The Middle East isn’t complicated. It’s just dirty. Dirty with colonial fingerprints, imperial deals, and fossil-fueled blood money. For every “terrorist” headline and “stability operation,” there’s an OPEC barrel quietly fueling Western life — plastic toys in Berlin, jet fuel in New York, and mainly, global overpowering in China.

This region is the beating heart of the oil economy. And that heart has two arteries. One that goes north, via the Egyptian Suez Canal to the Mediterranean Sea and into the Atlantic Ocean. This allows ships to sail directly from Asia and the Middle East to Europe and the Eastern Americas without circumnavigating Africa. This saves a whopping 8,900 kilometres (5,500 mi) and ten days of travel. Needless to say, it has become a crucial part of global trade and logistics ever since its creation in 1859. The other goes southeast, via the only sea passage from the Persian Gulf to the open ocean: the Iran-controlled Strait of Hormuz.

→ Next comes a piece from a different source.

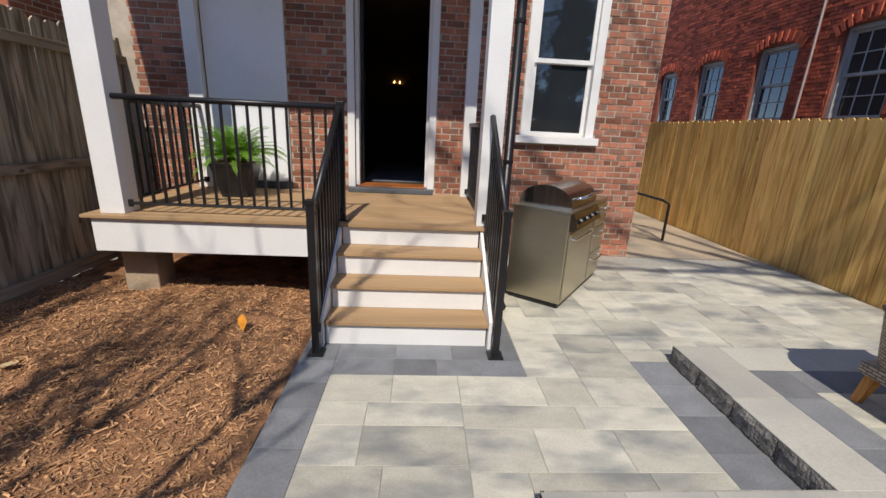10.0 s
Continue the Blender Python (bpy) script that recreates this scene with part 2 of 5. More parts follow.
M_OLDP = wood_fence("weathered_post", (0.42, 0.31, 0.18), (0.22, 0.155, 0.09), 14)
M_DECK = wood_fence("tan_deck_board", (0.45, 0.295, 0.16), (0.405, 0.26, 0.14), 9, 0, knots=False, hue=0.0, spread=0.06)
M_TEAK = wood_fence("teak", (0.56, 0.26, 0.075), (0.40, 0.165, 0.045), 18, 1, knots=False)
M_TEAKL = wood_fence("teak_leg", (0.52, 0.25, 0.08), (0.36, 0.15, 0.045), 18, 2, knots=False)
M_WHITE = make("white_paint", (0.78, 0.78, 0.77), 0.55, 0.05, 3, 80, 0.05)
M_PLASTER = make("white_panel", (0.82, 0.84, 0.86), 0.6, 0.05, 2, 60, 0.05)
M_SIDING = make("white_siding", (0.86, 0.87, 0.89), 0.6, 0.06, 2, 60, 0.05)
M_BLACK = make("black_metal", (0.012, 0.012, 0.014), 0.38, 0.3, 10, 150, 0.05)
M_IRON = make("black_iron", (0.018, 0.016, 0.016), 0.5, 0.3, 20, 200, 0.1)
M_BRICK = make("red_brick", (0.36, 0.135, 0.08), 0.9, 0.35, 14, 120, 0.5, rand=0.45, alt=(0.20, 0.13, 0.10), altscale=9)
M_BRICKI = make("red_brick_rest", (0.36, 0.135, 0.08), 0.9, 0.35, 14, 120, 0.5, rand=0.45, island=True, alt=(0.20, 0.13, 0.10), altscale=9)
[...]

That’s what makes this economic and energetic moment more fragile than it looks. The oil is there, but volatility in every sense of the word is surrounding it. A single missile strike, a drone swarm, or a government decree, and you’ve got a global embolism.

The world pretends to care about “nuclear non-proliferation.” But the truth, buried beneath decades of redacted memos and canceled mega-projects like Israel’s Ben Gurion Canal, is much simpler: the US and its allies don’t care about peace or nuclear weapons. They’re there to protect barrels — and their exit routes. The world order is about who controls the energy.

Israel has discovered huge oil and gas reserves, and the US and the UK see Israel as their way to maintain power in a crucial part of the world. That’s basically why Gaza is so important, with its massive natural gas reserves, worth over $500 billion — the root cause of the high-definition genocide we’ve been witnessing for years on.

This is why the US is once again launching missiles in the Middle East — exactly what my aunt called “business” all those years ago when I was watching pixels of war on a picture tube.